WHAT TO DO: Transcribe everything in the data word for word. Pictures are left out.

DATA PROVIDED:
Start

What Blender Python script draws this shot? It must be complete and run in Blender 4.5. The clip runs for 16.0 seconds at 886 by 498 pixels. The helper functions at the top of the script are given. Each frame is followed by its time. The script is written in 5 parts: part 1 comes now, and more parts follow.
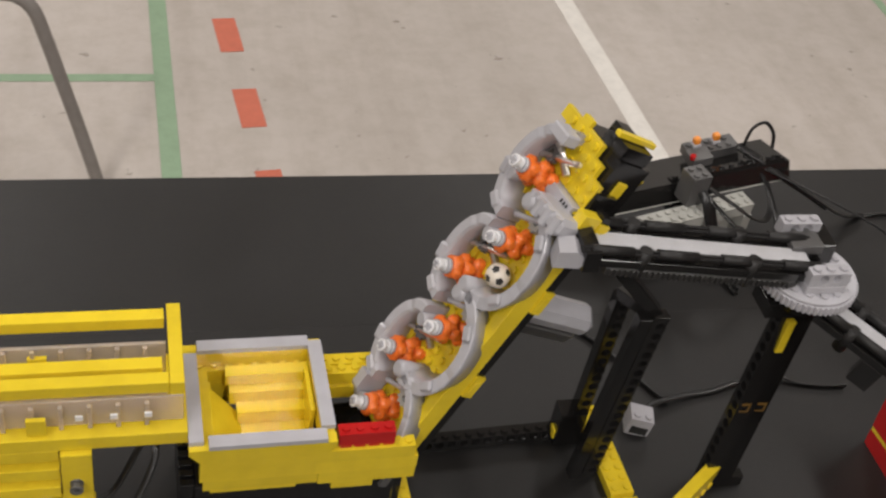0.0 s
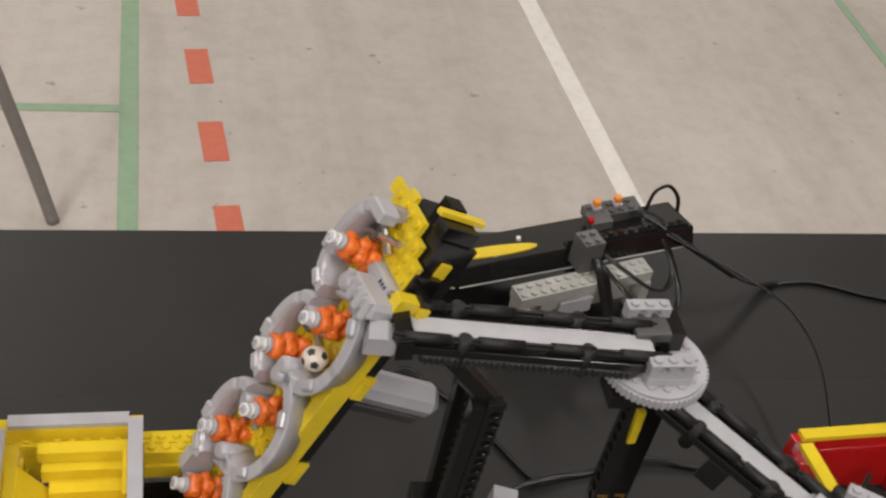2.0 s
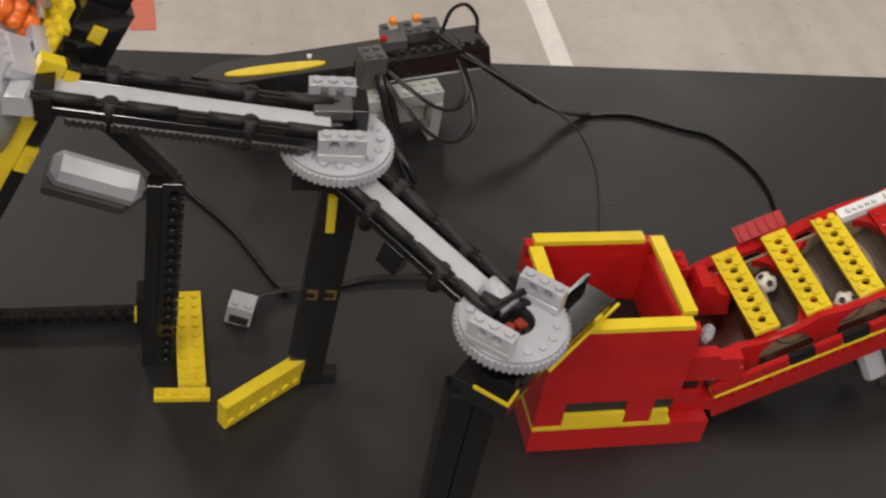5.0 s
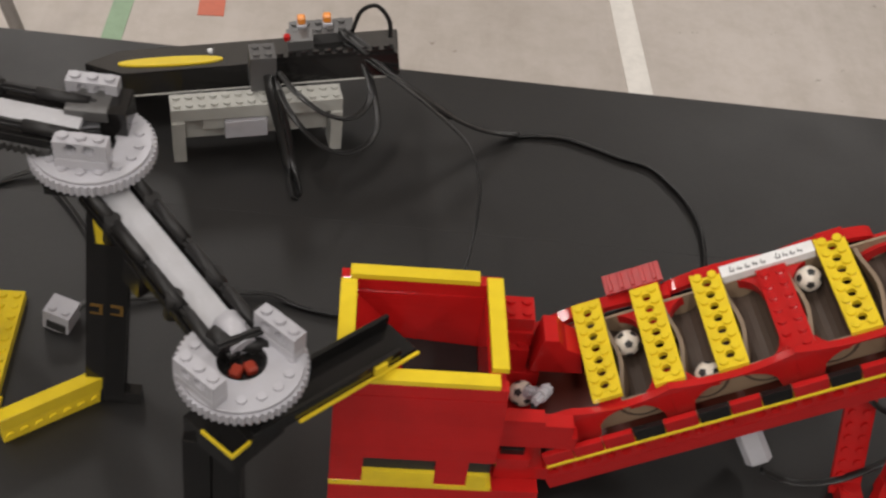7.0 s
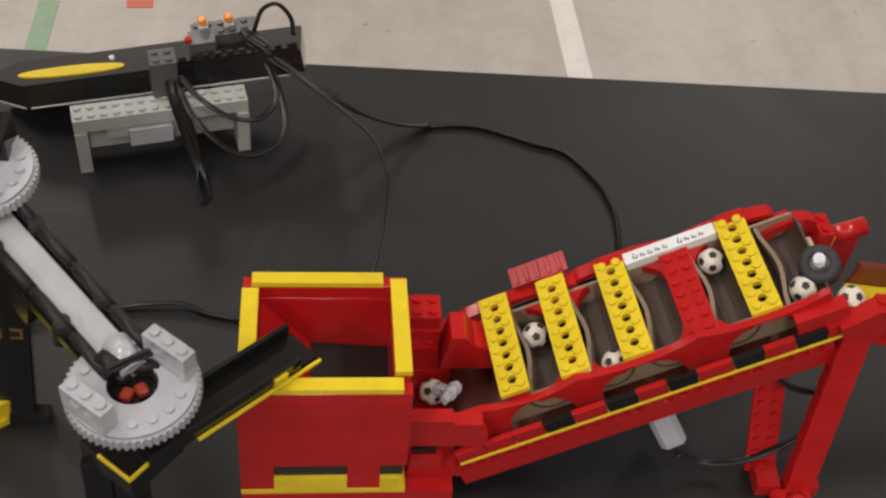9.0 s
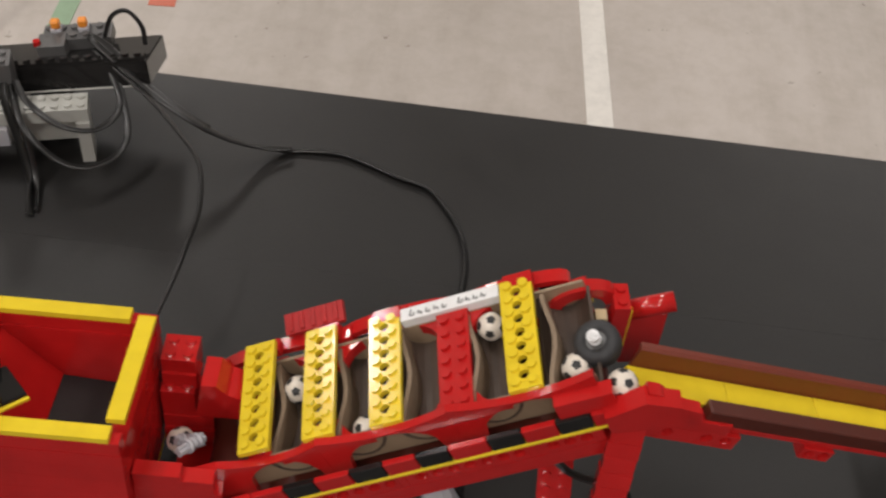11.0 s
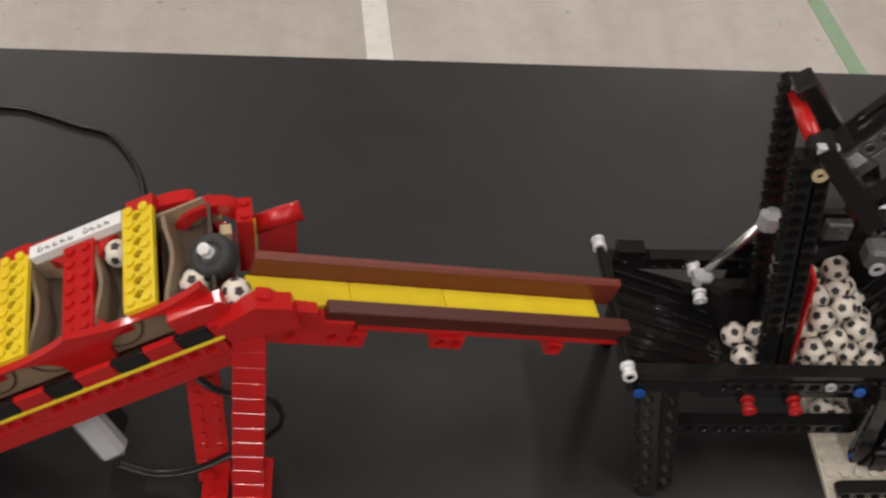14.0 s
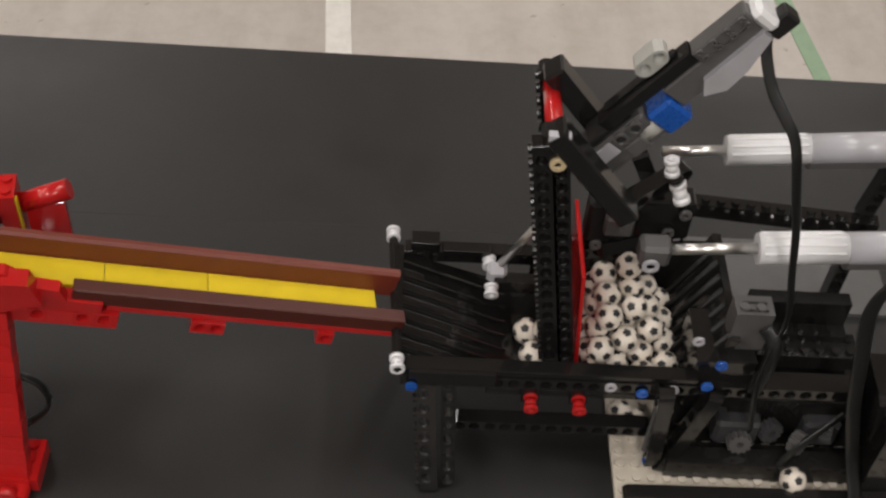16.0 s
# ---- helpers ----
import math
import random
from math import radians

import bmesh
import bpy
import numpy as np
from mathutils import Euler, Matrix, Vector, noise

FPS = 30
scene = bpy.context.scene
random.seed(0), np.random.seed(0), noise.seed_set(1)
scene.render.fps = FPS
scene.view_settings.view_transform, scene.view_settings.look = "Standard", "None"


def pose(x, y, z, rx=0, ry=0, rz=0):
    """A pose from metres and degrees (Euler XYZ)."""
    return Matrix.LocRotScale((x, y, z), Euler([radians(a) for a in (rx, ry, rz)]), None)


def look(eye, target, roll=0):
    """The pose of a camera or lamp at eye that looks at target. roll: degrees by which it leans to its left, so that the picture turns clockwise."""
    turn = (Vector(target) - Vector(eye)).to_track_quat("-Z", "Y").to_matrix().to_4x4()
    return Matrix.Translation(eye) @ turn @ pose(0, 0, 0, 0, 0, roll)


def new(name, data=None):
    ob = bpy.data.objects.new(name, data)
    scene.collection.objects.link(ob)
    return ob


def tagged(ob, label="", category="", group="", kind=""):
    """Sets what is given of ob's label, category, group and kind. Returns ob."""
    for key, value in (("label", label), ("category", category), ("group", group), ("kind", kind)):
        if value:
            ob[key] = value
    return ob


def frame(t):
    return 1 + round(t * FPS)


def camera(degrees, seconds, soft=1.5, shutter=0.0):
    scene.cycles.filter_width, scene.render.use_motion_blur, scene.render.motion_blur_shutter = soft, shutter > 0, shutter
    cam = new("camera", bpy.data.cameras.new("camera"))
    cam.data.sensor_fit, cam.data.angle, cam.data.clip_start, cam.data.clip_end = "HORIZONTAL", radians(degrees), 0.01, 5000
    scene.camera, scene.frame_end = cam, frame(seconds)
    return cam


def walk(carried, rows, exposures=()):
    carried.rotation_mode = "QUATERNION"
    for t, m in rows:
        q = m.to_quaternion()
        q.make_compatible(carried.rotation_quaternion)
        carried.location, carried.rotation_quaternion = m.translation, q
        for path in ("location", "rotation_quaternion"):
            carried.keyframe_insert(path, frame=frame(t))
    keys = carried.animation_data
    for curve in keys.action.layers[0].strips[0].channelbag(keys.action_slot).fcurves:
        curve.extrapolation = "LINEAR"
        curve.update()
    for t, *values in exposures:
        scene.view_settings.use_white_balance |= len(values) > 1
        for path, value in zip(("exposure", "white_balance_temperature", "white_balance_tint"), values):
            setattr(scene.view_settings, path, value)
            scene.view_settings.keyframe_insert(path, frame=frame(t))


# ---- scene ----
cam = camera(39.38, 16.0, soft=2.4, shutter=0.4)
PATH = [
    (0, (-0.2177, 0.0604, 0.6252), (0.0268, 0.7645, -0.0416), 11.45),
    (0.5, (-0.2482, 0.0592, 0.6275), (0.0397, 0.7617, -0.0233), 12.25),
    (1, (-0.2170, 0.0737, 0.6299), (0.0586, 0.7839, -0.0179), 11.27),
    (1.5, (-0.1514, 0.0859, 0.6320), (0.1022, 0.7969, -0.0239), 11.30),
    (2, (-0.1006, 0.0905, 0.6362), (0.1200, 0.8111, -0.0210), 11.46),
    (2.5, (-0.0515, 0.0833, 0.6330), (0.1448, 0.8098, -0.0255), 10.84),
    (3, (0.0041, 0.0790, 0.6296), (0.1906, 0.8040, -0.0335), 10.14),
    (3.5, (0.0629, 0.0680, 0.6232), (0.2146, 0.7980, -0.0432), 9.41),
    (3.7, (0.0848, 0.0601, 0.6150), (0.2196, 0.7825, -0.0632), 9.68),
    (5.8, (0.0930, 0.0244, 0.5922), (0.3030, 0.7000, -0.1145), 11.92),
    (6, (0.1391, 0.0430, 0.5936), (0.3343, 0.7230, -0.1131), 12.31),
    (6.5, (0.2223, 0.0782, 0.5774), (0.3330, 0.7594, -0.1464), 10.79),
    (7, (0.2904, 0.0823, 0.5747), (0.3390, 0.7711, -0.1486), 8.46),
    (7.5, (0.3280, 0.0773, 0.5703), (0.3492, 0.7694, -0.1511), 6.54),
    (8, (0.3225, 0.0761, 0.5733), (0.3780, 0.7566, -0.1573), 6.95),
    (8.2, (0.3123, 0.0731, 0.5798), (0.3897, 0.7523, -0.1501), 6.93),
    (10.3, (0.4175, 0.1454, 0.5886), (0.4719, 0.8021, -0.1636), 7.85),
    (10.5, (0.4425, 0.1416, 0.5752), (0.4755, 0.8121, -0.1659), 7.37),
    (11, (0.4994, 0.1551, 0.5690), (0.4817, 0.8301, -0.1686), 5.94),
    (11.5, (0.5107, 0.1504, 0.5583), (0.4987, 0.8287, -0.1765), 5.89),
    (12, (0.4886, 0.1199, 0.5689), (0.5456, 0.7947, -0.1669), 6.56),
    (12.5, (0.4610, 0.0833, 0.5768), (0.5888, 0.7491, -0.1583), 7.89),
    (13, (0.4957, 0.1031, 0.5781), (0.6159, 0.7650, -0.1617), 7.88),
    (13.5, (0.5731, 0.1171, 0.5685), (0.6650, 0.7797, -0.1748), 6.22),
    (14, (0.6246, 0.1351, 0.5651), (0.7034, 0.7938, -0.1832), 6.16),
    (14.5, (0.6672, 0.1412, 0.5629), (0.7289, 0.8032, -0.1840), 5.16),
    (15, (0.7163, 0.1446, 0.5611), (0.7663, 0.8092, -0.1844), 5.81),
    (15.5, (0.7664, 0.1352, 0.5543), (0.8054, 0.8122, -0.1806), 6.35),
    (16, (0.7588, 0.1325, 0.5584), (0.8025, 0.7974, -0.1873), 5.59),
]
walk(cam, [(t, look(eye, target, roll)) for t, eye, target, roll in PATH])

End

EXERCISE OUTPUT:
What Blender Python script draws this shot? It must be complete and run in Blender 4.5. The clip runs for 16.0 seconds at 886 by 498 pixels. The helper functions at the top of the script are given. Each frame is followed by its time. The script is written in 5 parts: part 1 comes now, and more parts follow.
0.0 s
2.0 s
5.0 s
7.0 s
9.0 s
11.0 s
14.0 s
16.0 s
# ---- helpers ----
import math
import random
from math import radians

import bmesh
import bpy
import numpy as np
from mathutils import Euler, Matrix, Vector, noise

FPS = 30
scene = bpy.context.scene
random.seed(0), np.random.seed(0), noise.seed_set(1)
scene.render.fps = FPS
scene.view_settings.view_transform, scene.view_settings.look = "Standard", "None"


def pose(x, y, z, rx=0, ry=0, rz=0):
    """A pose from metres and degrees (Euler XYZ)."""
    return Matrix.LocRotScale((x, y, z), Euler([radians(a) for a in (rx, ry, rz)]), None)


def look(eye, target, roll=0):
    """The pose of a camera or lamp at eye that looks at target. roll: degrees by which it leans to its left, so that the picture turns clockwise."""
    turn = (Vector(target) - Vector(eye)).to_track_quat("-Z", "Y").to_matrix().to_4x4()
    return Matrix.Translation(eye) @ turn @ pose(0, 0, 0, 0, 0, roll)


def new(name, data=None):
    ob = bpy.data.objects.new(name, data)
    scene.collection.objects.link(ob)
    return ob


def tagged(ob, label="", category="", group="", kind=""):
    """Sets what is given of ob's label, category, group and kind. Returns ob."""
    for key, value in (("label", label), ("category", category), ("group", group), ("kind", kind)):
        if value:
            ob[key] = value
    return ob


def frame(t):
    return 1 + round(t * FPS)


def camera(degrees, seconds, soft=1.5, shutter=0.0):
    scene.cycles.filter_width, scene.render.use_motion_blur, scene.render.motion_blur_shutter = soft, shutter > 0, shutter
    cam = new("camera", bpy.data.cameras.new("camera"))
    cam.data.sensor_fit, cam.data.angle, cam.data.clip_start, cam.data.clip_end = "HORIZONTAL", radians(degrees), 0.01, 5000
    scene.camera, scene.frame_end = cam, frame(seconds)
    return cam


def walk(carried, rows, exposures=()):
    carried.rotation_mode = "QUATERNION"
    for t, m in rows:
        q = m.to_quaternion()
        q.make_compatible(carried.rotation_quaternion)
        carried.location, carried.rotation_quaternion = m.translation, q
        for path in ("location", "rotation_quaternion"):
            carried.keyframe_insert(path, frame=frame(t))
    keys = carried.animation_data
    for curve in keys.action.layers[0].strips[0].channelbag(keys.action_slot).fcurves:
        curve.extrapolation = "LINEAR"
        curve.update()
    for t, *values in exposures:
        scene.view_settings.use_white_balance |= len(values) > 1
        for path, value in zip(("exposure", "white_balance_temperature", "white_balance_tint"), values):
            setattr(scene.view_settings, path, value)
            scene.view_settings.keyframe_insert(path, frame=frame(t))


# ---- scene ----
cam = camera(39.38, 16.0, soft=2.4, shutter=0.4)
PATH = [
    (0, (-0.2177, 0.0604, 0.6252), (0.0268, 0.7645, -0.0416), 11.45),
    (0.5, (-0.2482, 0.0592, 0.6275), (0.0397, 0.7617, -0.0233), 12.25),
    (1, (-0.2170, 0.0737, 0.6299), (0.0586, 0.7839, -0.0179), 11.27),
    (1.5, (-0.1514, 0.0859, 0.6320), (0.1022, 0.7969, -0.0239), 11.30),
    (2, (-0.1006, 0.0905, 0.6362), (0.1200, 0.8111, -0.0210), 11.46),
    (2.5, (-0.0515, 0.0833, 0.6330), (0.1448, 0.8098, -0.0255), 10.84),
    (3, (0.0041, 0.0790, 0.6296), (0.1906, 0.8040, -0.0335), 10.14),
    (3.5, (0.0629, 0.0680, 0.6232), (0.2146, 0.7980, -0.0432), 9.41),
    (3.7, (0.0848, 0.0601, 0.6150), (0.2196, 0.7825, -0.0632), 9.68),
    (5.8, (0.0930, 0.0244, 0.5922), (0.3030, 0.7000, -0.1145), 11.92),
    (6, (0.1391, 0.0430, 0.5936), (0.3343, 0.7230, -0.1131), 12.31),
    (6.5, (0.2223, 0.0782, 0.5774), (0.3330, 0.7594, -0.1464), 10.79),
    (7, (0.2904, 0.0823, 0.5747), (0.3390, 0.7711, -0.1486), 8.46),
    (7.5, (0.3280, 0.0773, 0.5703), (0.3492, 0.7694, -0.1511), 6.54),
    (8, (0.3225, 0.0761, 0.5733), (0.3780, 0.7566, -0.1573), 6.95),
    (8.2, (0.3123, 0.0731, 0.5798), (0.3897, 0.7523, -0.1501), 6.93),
    (10.3, (0.4175, 0.1454, 0.5886), (0.4719, 0.8021, -0.1636), 7.85),
    (10.5, (0.4425, 0.1416, 0.5752), (0.4755, 0.8121, -0.1659), 7.37),
    (11, (0.4994, 0.1551, 0.5690), (0.4817, 0.8301, -0.1686), 5.94),
    (11.5, (0.5107, 0.1504, 0.5583), (0.4987, 0.8287, -0.1765), 5.89),
    (12, (0.4886, 0.1199, 0.5689), (0.5456, 0.7947, -0.1669), 6.56),
    (12.5, (0.4610, 0.0833, 0.5768), (0.5888, 0.7491, -0.1583), 7.89),
    (13, (0.4957, 0.1031, 0.5781), (0.6159, 0.7650, -0.1617), 7.88),
    (13.5, (0.5731, 0.1171, 0.5685), (0.6650, 0.7797, -0.1748), 6.22),
    (14, (0.6246, 0.1351, 0.5651), (0.7034, 0.7938, -0.1832), 6.16),
    (14.5, (0.6672, 0.1412, 0.5629), (0.7289, 0.8032, -0.1840), 5.16),
    (15, (0.7163, 0.1446, 0.5611), (0.7663, 0.8092, -0.1844), 5.81),
    (15.5, (0.7664, 0.1352, 0.5543), (0.8054, 0.8122, -0.1806), 6.35),
    (16, (0.7588, 0.1325, 0.5584), (0.8025, 0.7974, -0.1873), 5.59),
]
walk(cam, [(t, look(eye, target, roll)) for t, eye, target, roll in PATH])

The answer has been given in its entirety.